Chinese plug-in vehicles market in 2017 became twice as big, as the US one.
Interesting trend of China’s leadership in EV adoption is confirmed by 2017 sales statistics. Despite the giant annual amount of new vehicles registration in the region, PEV cars share becomes higher and higher from year to year.
Rapid growth of plug-in vehicles market in China started in 2013 and continues up to date – their market share risen from 0.1% to 2.3% in five years. Such result is an outcome of automakers’ increased product range, as well as effective government incentives.
On the other hand, despite the US market is still one of the largest in PEV segment with a great variety of vehicles to chose, its share grows much slower – from 0.6% in 2013 to only 1.1% of annual new vehicle registrations in 2017.
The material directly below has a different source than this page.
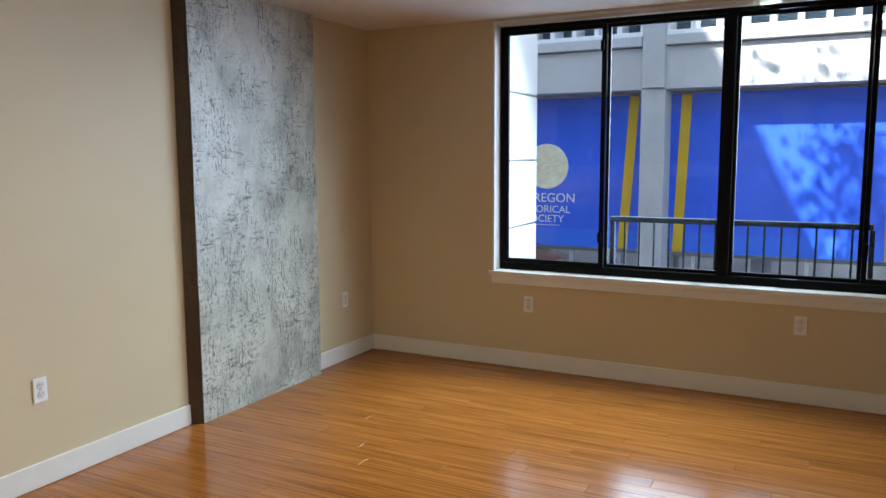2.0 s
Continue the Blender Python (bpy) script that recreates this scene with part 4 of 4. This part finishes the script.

Totally, there were about 550,000 PEVs sold in China in 2017, compared to slightly less than 200,000 in the US.
One the graphs below you can check the market dynamics in China and the USA – red is for plug-in hybrids, gray – electric cars. The data is a courtesy of United States Department of Energy.
All-electric cars and plug-in hybrids ratio in total amount of sales is another interesting point. As we can see, in 2017 all-electric cars account for about 81% of PEV sales, while in the US – only for 53%.
Highest possible benefits of purchasing an electric car is one of the measures Chinese government takes to improve the ecological situation in the region. Thus, 2017 sales statistics is a next confirmation for government incentives effectiveness for the EV market.